Models

How does one test the idea of self-organised criticality? It is quite hopeless to solve the complete dynamical equations for the relevant systems and try to see if they do self-organise to the critical state. Rather one makes highly simplified models to test the idea. If the models display self-organised criticality and are robust to various changes in detail at the microscopic level, then one can take that as supporting the plausibility of the proposal. A simple model of landslides or avalanches is that of a two-dimensional sand-pile. On a grid, define the local slope at each site (square on the grid) by an integer $Z$. The simulation procedure is as follows. First choose a critical value $Z_c$ and populate the grid with a starting configuration with each site having a random value less than $Z_c$. The updating rules are then:

1. Choose a random site and increase Z by one (add sand).
2. If Z exceeds critical value, reduce Z by four units and redistribute one unit to each of four neighbours.

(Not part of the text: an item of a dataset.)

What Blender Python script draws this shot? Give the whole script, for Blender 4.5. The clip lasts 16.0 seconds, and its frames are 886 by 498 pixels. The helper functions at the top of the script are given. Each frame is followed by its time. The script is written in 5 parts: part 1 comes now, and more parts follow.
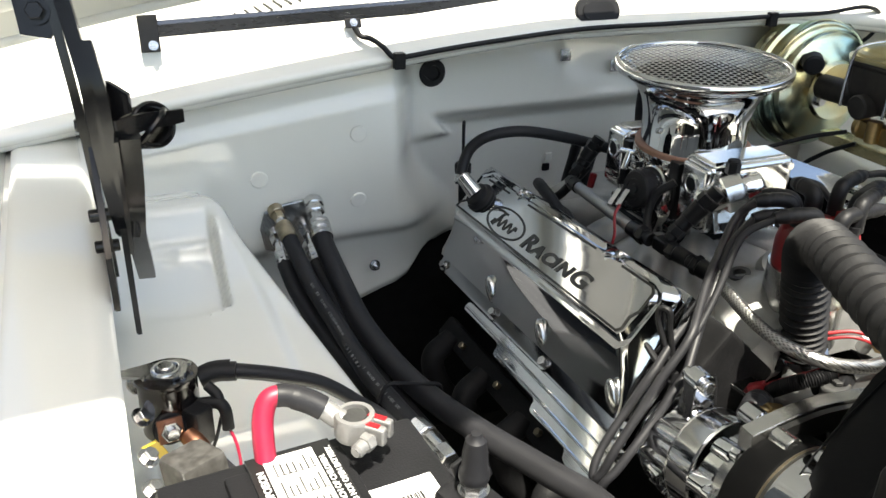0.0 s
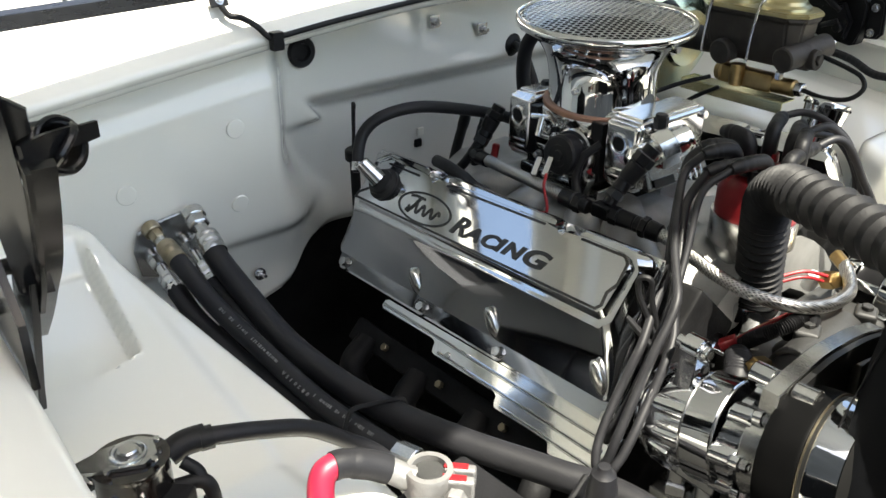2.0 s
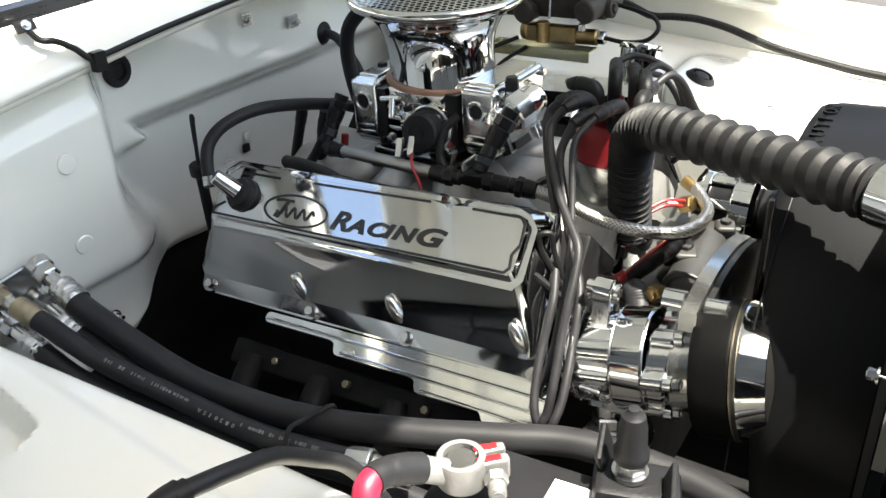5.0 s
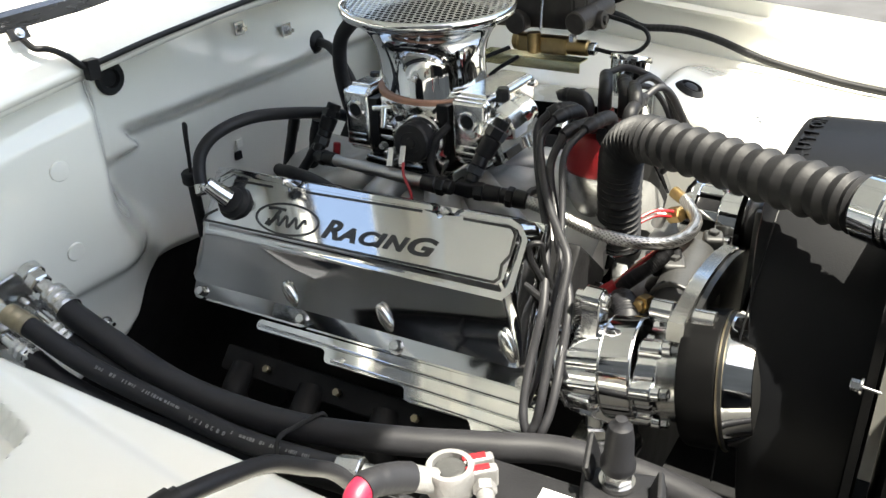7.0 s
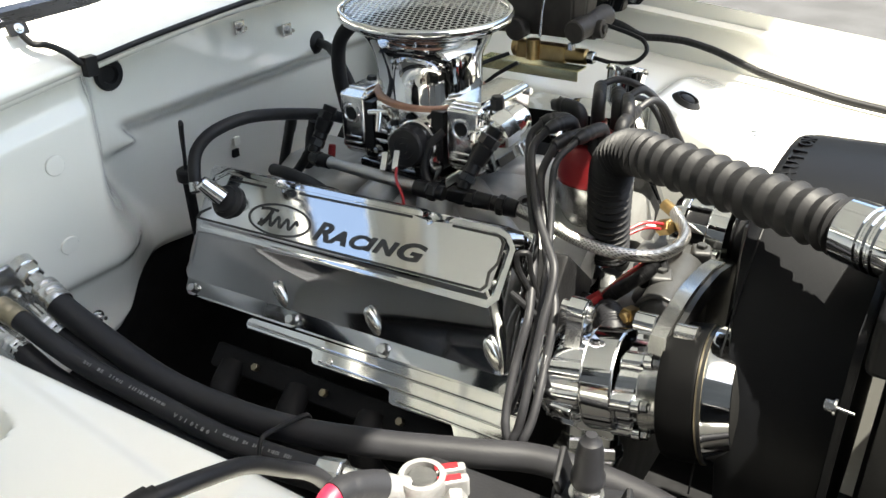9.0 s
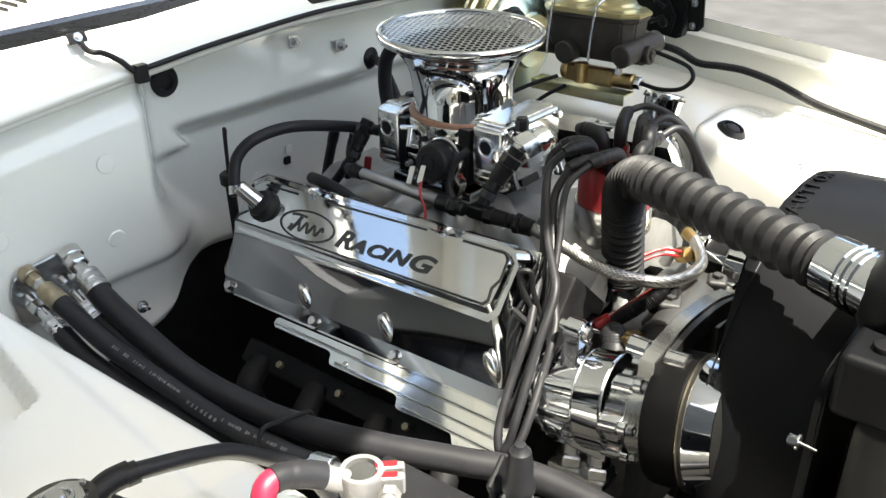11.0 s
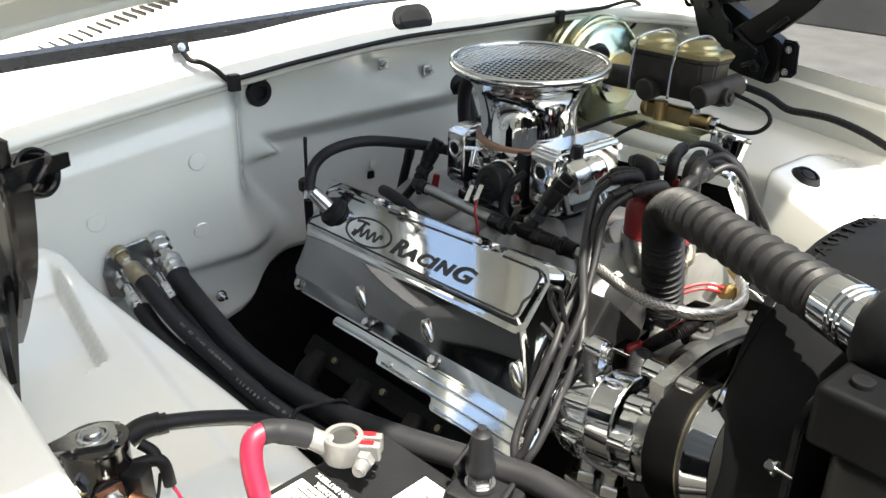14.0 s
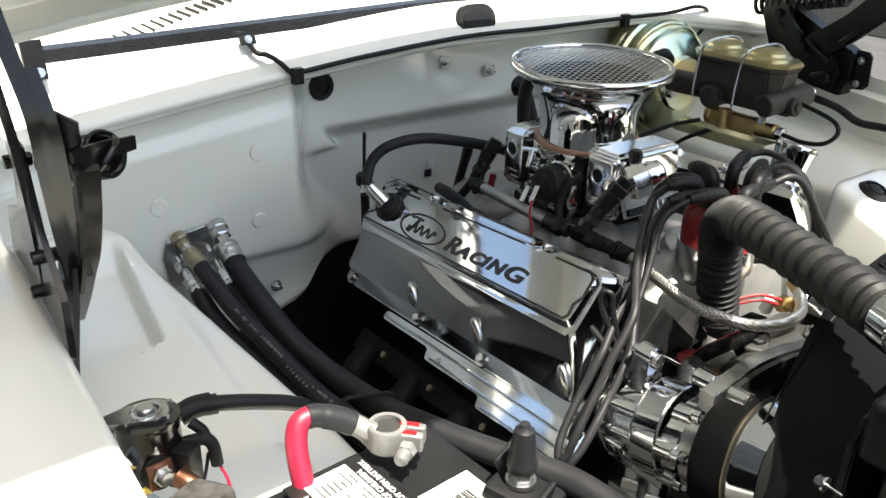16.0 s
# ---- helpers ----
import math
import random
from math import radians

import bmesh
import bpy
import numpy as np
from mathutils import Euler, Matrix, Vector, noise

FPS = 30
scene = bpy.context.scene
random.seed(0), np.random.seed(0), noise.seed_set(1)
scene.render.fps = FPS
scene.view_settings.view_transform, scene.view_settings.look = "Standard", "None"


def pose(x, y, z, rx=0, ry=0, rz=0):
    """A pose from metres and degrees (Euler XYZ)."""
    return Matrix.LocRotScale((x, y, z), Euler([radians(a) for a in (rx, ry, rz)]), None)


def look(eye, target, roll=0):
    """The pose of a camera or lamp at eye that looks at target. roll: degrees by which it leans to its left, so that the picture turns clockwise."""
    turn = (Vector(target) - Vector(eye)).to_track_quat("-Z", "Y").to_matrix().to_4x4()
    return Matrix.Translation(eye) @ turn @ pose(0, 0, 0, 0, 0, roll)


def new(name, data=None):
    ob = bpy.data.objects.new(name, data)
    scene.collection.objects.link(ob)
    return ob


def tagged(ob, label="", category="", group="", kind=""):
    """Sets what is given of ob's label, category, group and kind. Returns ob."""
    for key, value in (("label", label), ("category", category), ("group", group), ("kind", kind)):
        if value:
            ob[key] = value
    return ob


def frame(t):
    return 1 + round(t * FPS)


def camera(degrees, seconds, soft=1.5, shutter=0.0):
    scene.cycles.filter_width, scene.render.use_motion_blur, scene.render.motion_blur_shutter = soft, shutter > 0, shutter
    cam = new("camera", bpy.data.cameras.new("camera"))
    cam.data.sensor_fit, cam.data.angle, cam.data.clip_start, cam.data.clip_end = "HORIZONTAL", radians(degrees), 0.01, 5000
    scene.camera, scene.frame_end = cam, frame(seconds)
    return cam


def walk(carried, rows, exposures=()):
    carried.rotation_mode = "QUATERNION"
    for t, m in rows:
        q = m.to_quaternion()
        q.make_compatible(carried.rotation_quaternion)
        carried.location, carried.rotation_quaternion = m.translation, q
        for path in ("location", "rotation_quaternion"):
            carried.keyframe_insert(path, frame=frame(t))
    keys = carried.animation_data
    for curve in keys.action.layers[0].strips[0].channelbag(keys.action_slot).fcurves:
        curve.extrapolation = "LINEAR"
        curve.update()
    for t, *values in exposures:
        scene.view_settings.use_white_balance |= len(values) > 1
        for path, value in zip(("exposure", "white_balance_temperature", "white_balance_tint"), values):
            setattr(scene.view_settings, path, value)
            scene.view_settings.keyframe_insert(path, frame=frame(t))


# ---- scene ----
cam = camera(55.7, 16.0)
EXPOSURE = [(0.0, 1.74, 7350, 5), (0.5, 1.67, 7350, 5), (1.0, 1.67, 7350, 5), (2.5, 1.94, 7350, 5), (4.0, 2.17, 7350, 5), (9.5, 2.21, 7350, 5), (13.0, 2.07, 7350, 5), (14.5, 1.88, 7350, 5), (16.0, 1.73, 7350, 5)]
PATH = [
    (0.0, (1.0451, -0.5968, 1.4461), (-0.6137, 0.1101, 0.5807), 1.36),
    (0.5, (1.0132, -0.6883, 1.4418), (-0.54, 0.2223, 0.5711), 1.84),
    (1.0, (0.9832, -0.7185, 1.4465), (-0.4851, 0.305, 0.5539), 1.88),
    (1.5, (0.9211, -0.6853, 1.437), (-0.4918, 0.4015, 0.5299), 1.63),
    (2.0, (0.8916, -0.6843, 1.422), (-0.4795, 0.451, 0.5102), 0.63),
    (2.5, (0.8413, -0.7119, 1.422), (-0.4152, 0.5312, 0.486), -1.54),
    (3.0, (0.8103, -0.74, 1.4174), (-0.3268, 0.5903, 0.4493), -3.53),
    (3.5, (0.7953, -0.7395, 1.4184), (-0.2539, 0.6479, 0.4313), -4.46),
    (4.0, (0.8008, -0.7435, 1.4177), (-0.2087, 0.6818, 0.4432), -4.4),
    (6.5, (0.8133, -0.7495, 1.4232), (-0.152, 0.7322, 0.489), -2.54),
    (7.0, (0.8131, -0.7505, 1.4242), (-0.1528, 0.7307, 0.4899), -2.6),
    (7.5, (0.8105, -0.7488, 1.4255), (-0.1585, 0.7287, 0.4884), -2.47),
    (8.0, (0.8103, -0.7472, 1.4252), (-0.1604, 0.7235, 0.4792), -2.37),
    (8.5, (0.8156, -0.7459, 1.4321), (-0.1533, 0.726, 0.4863), -1.11),
    (9.0, (0.8243, -0.7463, 1.4341), (-0.1426, 0.7315, 0.4953), -0.89),
    (9.5, (0.8386, -0.7425, 1.4445), (-0.1798, 0.7051, 0.5132), -1.07),
    (12.0, (0.9361, -0.7026, 1.4447), (-0.2778, 0.6173, 0.5591), 0.15),
    (12.5, (0.9509, -0.6915, 1.4449), (-0.3127, 0.5899, 0.5723), 0.4),
    (13.0, (0.9671, -0.6897, 1.4412), (-0.3415, 0.5492, 0.5737), 1.05),
    (13.5, (0.983, -0.695, 1.4443), (-0.3576, 0.5116, 0.58), 1.64),
    (14.0, (0.99, -0.7112, 1.4478), (-0.3767, 0.4876, 0.6141), 0.77),
    (14.5, (0.9879, -0.7182, 1.4399), (-0.4165, 0.4399, 0.6114), 0.66),
    (15.0, (0.9898, -0.72, 1.4405), (-0.4486, 0.3875, 0.6013), 1.49),
    (15.5, (0.9905, -0.7084, 1.4413), (-0.4489, 0.399, 0.6036), 0.77),
    (16.0, (0.995, -0.7118, 1.4437), (-0.4562, 0.386, 0.6139), 1.58),
]
walk(cam, [(t, look(eye, target, roll)) for t, eye, target, roll in PATH], EXPOSURE)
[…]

3. Check if Z exceeds the critical value at any of the neighbours and continue redistribution process until the avalanche stops.

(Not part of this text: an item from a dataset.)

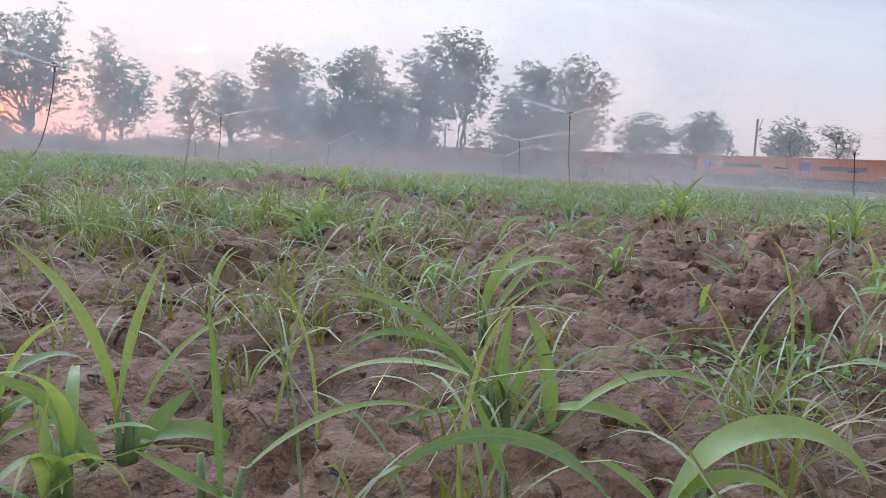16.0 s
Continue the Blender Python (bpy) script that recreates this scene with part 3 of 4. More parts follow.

4. Count the total number of "topplings" involved in that avalanche.
5. Go to step (1)

Thus a number of avalanches of different sizes (number of topplings) are generated. By plotting the number of avalanches against their size for a large lattice (sand that goes out of the boundary is lost) one finds a power law over a large range of the parameters. A power law is also obtained for the distribution of lifetimes of the avalanches. What is interesting is that adding a single grain (step 1) can initiate an avalanche of any size, from one that involves only a few grains to one that involves almost the whole pile. That is, the system shows scale-invariance. (Notice that at the critical state the output is not proportional to the input, that is, the system is highly nonlinear and gives rise to "non-obvious" effects) After an avalanche has reduced the slope everywhere to below the critical value, the slow adding of send again brings the pile to another critical state and more avalanches. That is, the system continually self-organises to the unstable critical state from which scale-free avalanches occur. Although the effect of adding each particular grain is almost impossible to guess, the statistical distribution of avalanches according to an approximate inverse power law implies that small avalanches are more frequent than the larger ones. Note that a crucial feature of the models, which is a reflection of the real systems, is that the external process that drives the system (the inflow), occurs much slower than the faster internal reorganization processes that result in dissipation. Many other models have been investigated showing self-organised criticality. It has thus been suggested that self-organised criticality might not only be the reason for the diverse power laws in nature but also the dynamical mechanism behind fractal geometry and one-over-f temporal phenomena (see chapter 2).